TASK INPUTS:
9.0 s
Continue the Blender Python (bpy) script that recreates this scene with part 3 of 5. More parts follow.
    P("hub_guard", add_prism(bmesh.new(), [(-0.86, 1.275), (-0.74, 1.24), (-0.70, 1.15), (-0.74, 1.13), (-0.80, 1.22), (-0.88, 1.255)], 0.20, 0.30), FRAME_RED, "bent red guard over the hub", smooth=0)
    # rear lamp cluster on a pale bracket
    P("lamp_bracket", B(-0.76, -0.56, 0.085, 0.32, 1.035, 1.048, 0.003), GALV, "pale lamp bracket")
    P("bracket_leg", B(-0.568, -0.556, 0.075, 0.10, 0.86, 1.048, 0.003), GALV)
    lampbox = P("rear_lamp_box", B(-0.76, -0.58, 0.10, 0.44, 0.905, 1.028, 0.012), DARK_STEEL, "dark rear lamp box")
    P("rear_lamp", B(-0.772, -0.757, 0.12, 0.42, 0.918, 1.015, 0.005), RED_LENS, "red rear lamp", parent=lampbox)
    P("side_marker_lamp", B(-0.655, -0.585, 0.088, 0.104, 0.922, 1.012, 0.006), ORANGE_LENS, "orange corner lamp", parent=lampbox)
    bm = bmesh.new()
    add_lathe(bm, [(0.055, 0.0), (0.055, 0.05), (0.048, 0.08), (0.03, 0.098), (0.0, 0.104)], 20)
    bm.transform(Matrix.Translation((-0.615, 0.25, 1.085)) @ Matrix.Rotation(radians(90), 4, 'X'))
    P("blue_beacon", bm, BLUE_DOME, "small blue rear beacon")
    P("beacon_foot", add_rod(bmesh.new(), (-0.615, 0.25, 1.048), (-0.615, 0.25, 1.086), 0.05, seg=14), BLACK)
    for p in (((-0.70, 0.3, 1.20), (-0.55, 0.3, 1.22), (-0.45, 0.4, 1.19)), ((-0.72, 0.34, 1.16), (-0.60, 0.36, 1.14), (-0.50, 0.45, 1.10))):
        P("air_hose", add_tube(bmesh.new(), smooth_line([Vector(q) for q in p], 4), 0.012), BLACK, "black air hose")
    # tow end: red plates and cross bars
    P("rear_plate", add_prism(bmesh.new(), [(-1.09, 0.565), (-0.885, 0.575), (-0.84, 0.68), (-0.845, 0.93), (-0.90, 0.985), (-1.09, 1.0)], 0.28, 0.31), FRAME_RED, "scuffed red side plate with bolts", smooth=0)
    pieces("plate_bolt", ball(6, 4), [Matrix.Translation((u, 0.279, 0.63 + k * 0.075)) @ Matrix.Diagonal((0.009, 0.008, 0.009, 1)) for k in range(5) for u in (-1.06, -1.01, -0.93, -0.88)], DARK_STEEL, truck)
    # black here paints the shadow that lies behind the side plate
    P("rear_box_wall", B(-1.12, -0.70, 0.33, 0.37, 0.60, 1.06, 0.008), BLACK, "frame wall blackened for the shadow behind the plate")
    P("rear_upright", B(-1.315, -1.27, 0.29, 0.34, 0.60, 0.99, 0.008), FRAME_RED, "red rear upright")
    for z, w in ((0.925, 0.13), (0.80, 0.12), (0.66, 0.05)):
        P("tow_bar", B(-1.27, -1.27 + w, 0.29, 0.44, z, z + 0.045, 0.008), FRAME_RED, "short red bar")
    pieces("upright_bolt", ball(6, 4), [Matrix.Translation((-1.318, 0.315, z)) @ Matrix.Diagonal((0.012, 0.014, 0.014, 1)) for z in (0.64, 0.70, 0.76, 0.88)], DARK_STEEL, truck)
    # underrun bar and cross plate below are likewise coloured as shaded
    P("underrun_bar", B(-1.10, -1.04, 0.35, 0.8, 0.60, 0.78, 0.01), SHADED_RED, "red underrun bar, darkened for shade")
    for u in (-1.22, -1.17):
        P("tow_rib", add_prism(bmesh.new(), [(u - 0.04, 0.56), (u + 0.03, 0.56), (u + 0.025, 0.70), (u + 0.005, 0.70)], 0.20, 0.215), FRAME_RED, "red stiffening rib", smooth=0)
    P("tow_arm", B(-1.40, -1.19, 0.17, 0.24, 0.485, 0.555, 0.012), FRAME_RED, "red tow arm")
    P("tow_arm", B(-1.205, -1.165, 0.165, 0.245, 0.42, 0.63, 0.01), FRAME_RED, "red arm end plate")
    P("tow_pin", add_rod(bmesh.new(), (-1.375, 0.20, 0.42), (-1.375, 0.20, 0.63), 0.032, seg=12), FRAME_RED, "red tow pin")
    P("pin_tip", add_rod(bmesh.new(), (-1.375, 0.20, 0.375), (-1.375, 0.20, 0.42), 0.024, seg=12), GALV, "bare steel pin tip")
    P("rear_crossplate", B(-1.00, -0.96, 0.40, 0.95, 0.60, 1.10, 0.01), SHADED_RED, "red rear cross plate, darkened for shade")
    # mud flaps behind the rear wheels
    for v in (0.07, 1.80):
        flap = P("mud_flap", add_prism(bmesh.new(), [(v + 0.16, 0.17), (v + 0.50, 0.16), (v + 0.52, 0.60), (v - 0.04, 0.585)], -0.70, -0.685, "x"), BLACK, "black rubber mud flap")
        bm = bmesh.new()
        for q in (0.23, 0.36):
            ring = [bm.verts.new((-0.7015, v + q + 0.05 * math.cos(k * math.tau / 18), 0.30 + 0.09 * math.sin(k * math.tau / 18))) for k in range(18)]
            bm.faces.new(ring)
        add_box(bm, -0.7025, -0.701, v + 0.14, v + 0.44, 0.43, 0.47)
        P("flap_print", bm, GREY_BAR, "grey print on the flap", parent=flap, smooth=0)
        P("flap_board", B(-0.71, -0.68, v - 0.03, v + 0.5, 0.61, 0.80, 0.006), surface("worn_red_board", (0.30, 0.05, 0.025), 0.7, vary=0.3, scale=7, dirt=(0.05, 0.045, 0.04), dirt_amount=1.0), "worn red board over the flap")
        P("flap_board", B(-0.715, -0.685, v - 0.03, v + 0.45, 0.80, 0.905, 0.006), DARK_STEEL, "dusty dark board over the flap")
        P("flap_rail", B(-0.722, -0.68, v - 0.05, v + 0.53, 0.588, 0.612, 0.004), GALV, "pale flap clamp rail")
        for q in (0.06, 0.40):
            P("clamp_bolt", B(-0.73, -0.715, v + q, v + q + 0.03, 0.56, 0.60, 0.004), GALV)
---
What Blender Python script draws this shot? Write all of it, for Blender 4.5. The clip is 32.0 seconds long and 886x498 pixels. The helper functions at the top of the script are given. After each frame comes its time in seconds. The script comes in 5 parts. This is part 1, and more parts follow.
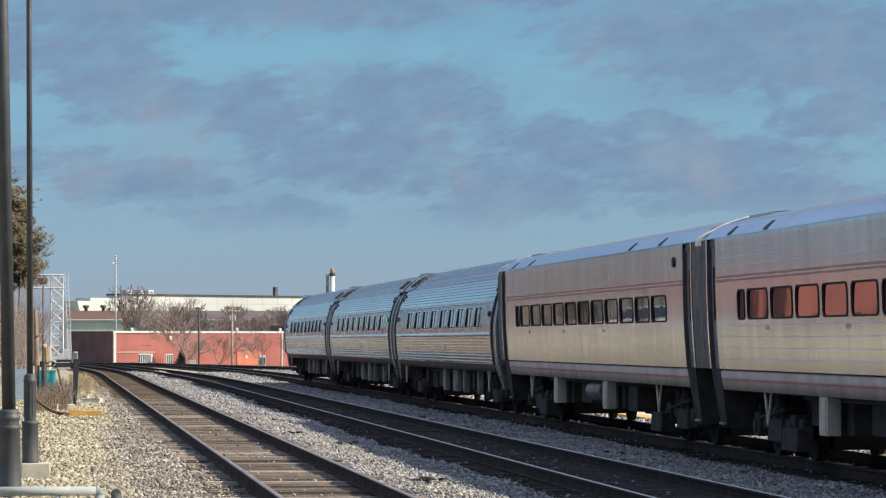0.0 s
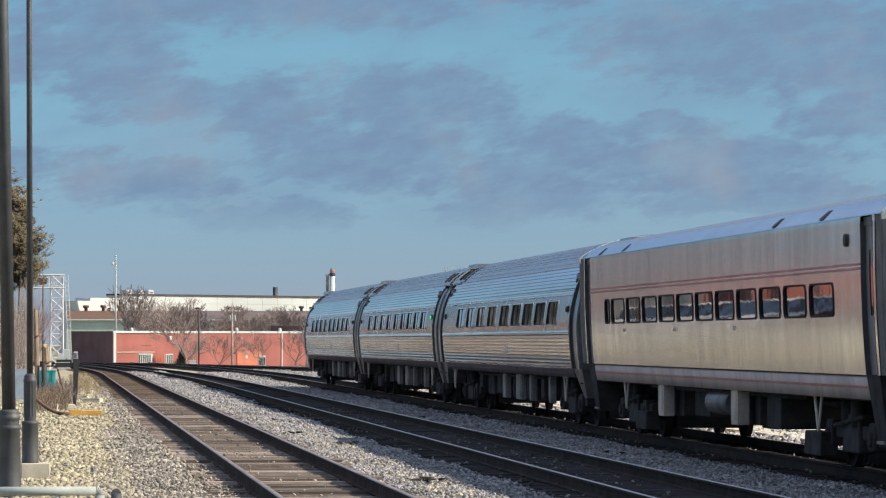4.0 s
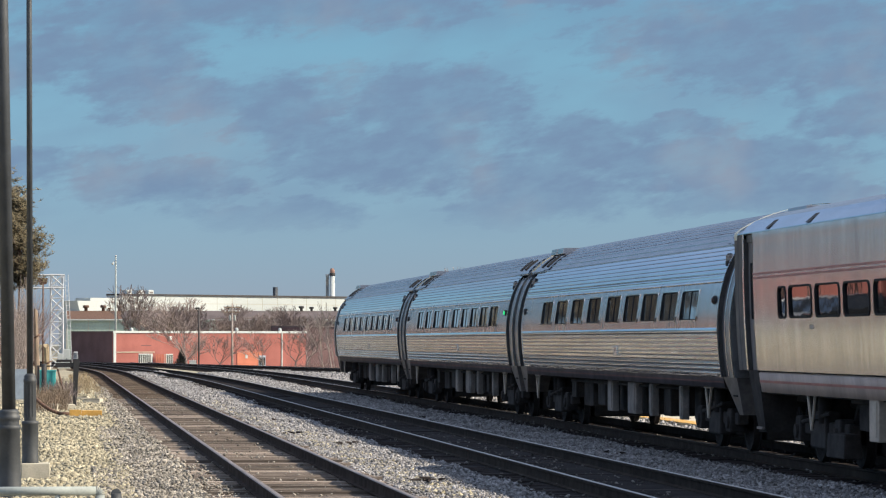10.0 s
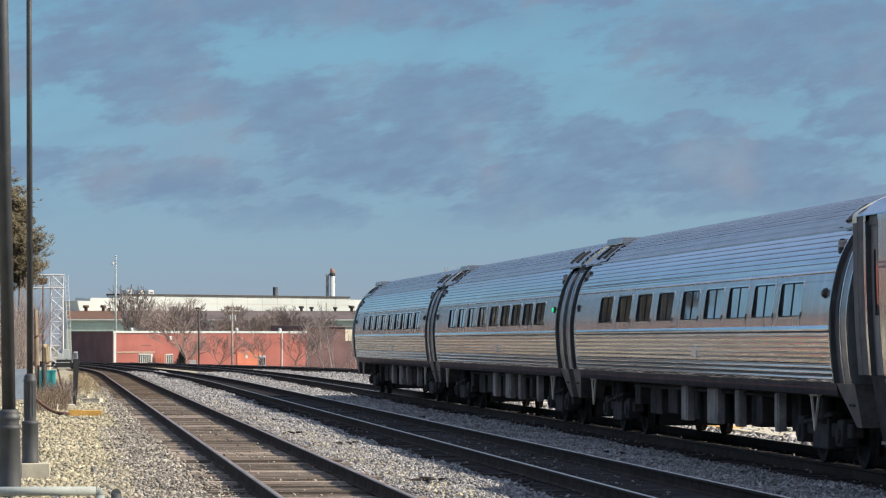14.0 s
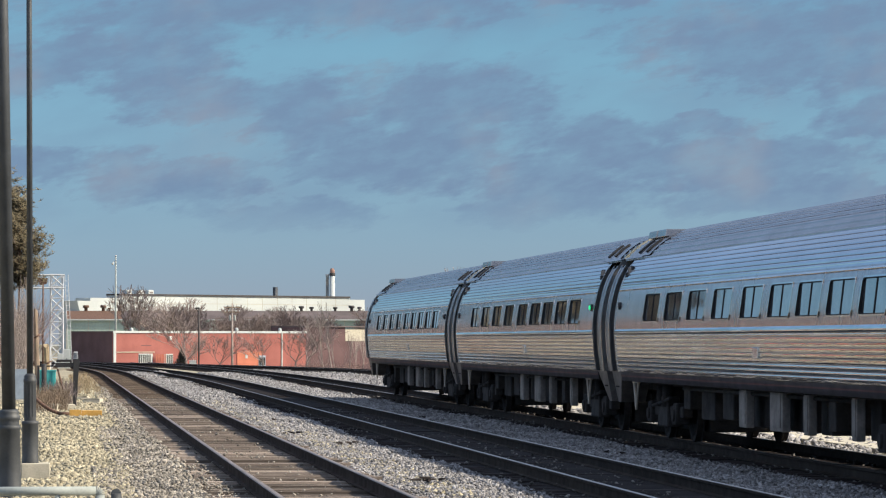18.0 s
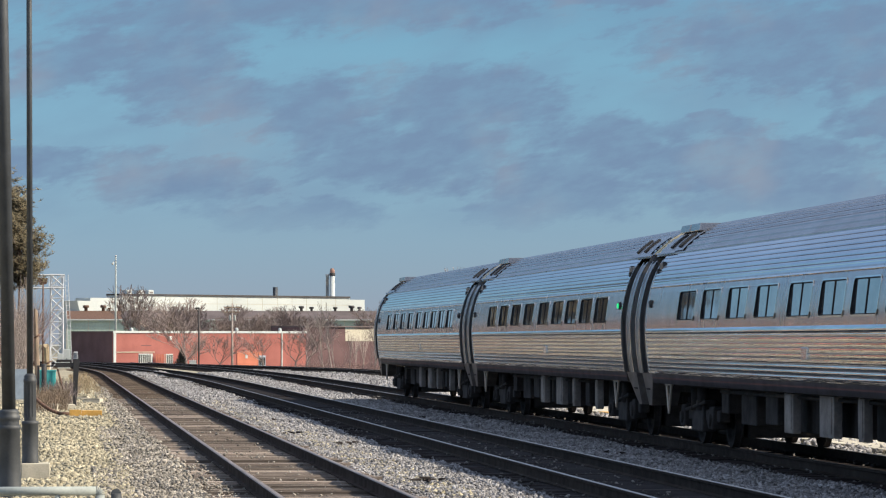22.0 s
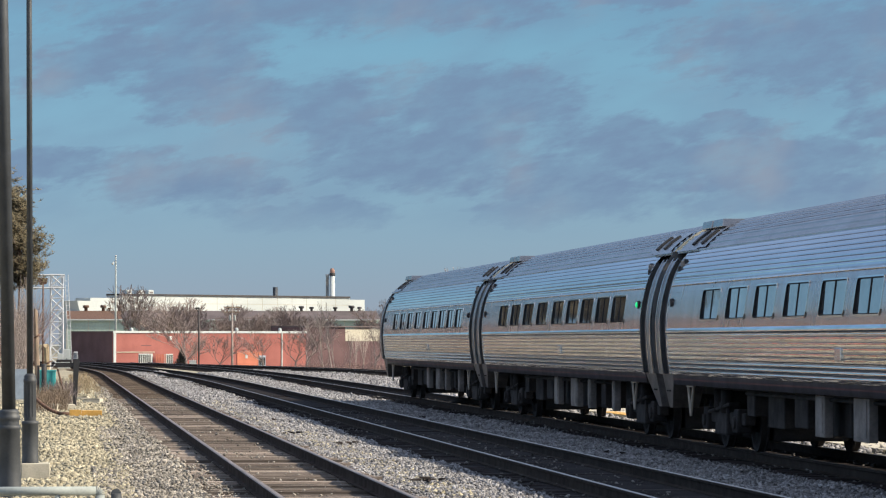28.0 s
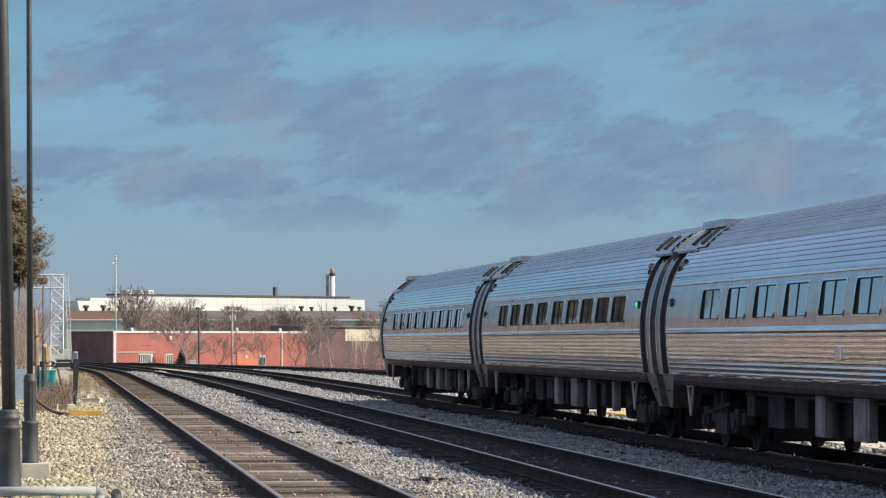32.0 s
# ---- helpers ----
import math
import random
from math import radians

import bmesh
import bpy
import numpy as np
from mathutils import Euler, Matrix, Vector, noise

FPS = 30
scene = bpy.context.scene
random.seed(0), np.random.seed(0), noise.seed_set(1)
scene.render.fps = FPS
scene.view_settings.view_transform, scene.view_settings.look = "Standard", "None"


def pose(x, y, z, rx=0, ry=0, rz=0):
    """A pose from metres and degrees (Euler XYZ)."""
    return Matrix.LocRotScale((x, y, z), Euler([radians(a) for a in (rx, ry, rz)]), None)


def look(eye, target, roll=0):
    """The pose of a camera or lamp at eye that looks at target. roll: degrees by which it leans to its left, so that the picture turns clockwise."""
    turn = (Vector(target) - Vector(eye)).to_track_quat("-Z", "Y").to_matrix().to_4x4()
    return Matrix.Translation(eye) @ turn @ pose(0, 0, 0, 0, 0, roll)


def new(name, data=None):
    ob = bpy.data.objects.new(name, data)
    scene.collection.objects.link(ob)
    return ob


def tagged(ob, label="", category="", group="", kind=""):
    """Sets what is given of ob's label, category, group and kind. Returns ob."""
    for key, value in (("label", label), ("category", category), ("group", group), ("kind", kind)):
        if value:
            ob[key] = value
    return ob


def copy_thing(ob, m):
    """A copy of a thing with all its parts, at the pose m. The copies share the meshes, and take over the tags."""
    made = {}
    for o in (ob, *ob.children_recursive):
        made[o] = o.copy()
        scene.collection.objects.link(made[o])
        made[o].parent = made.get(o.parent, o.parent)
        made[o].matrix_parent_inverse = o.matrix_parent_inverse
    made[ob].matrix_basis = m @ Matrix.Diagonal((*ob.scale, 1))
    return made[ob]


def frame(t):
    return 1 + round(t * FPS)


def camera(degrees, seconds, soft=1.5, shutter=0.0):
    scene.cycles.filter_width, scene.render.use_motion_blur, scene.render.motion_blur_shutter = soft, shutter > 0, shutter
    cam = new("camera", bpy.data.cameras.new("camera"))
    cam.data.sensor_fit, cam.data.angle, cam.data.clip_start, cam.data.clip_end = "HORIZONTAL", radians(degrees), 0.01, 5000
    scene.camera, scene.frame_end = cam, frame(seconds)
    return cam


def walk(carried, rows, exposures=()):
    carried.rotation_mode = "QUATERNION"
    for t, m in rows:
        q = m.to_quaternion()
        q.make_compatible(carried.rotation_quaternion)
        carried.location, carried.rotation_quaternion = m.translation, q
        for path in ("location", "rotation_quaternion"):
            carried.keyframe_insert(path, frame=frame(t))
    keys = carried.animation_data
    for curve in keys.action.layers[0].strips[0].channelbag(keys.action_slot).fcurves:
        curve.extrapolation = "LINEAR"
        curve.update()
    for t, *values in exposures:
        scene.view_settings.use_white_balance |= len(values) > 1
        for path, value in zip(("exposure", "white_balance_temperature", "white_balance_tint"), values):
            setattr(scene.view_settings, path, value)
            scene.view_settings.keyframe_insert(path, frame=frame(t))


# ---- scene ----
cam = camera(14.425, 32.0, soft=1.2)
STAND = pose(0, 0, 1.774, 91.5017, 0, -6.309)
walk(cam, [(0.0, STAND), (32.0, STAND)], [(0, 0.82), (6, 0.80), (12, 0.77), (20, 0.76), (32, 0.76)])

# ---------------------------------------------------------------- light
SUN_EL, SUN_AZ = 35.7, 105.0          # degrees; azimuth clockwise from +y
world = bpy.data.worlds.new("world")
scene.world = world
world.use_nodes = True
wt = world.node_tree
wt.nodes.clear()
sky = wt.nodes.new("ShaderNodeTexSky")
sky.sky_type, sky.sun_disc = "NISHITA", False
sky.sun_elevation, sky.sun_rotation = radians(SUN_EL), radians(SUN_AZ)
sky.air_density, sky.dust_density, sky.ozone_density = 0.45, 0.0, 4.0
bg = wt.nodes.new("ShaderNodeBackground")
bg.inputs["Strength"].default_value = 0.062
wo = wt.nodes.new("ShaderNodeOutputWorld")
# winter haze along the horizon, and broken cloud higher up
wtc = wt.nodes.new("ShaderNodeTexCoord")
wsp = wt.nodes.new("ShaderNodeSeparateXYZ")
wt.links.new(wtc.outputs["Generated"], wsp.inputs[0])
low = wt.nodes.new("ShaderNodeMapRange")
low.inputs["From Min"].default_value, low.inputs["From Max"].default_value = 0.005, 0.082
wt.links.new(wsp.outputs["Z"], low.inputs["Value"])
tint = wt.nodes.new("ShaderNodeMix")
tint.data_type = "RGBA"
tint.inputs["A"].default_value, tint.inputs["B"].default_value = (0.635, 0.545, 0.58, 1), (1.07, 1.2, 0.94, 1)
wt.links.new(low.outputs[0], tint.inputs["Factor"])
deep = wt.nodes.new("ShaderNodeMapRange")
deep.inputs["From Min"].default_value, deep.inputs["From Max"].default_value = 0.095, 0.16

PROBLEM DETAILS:
Gather each line of the listing containing the word "label" and show it.

ANSWER:
def tagged(ob, label="", category="", group="", kind=""):
    """Sets what is given of ob's label, category, group and kind. Returns ob."""
    for key, value in (("label", label), ("category", category), ("group", group), ("kind", kind)):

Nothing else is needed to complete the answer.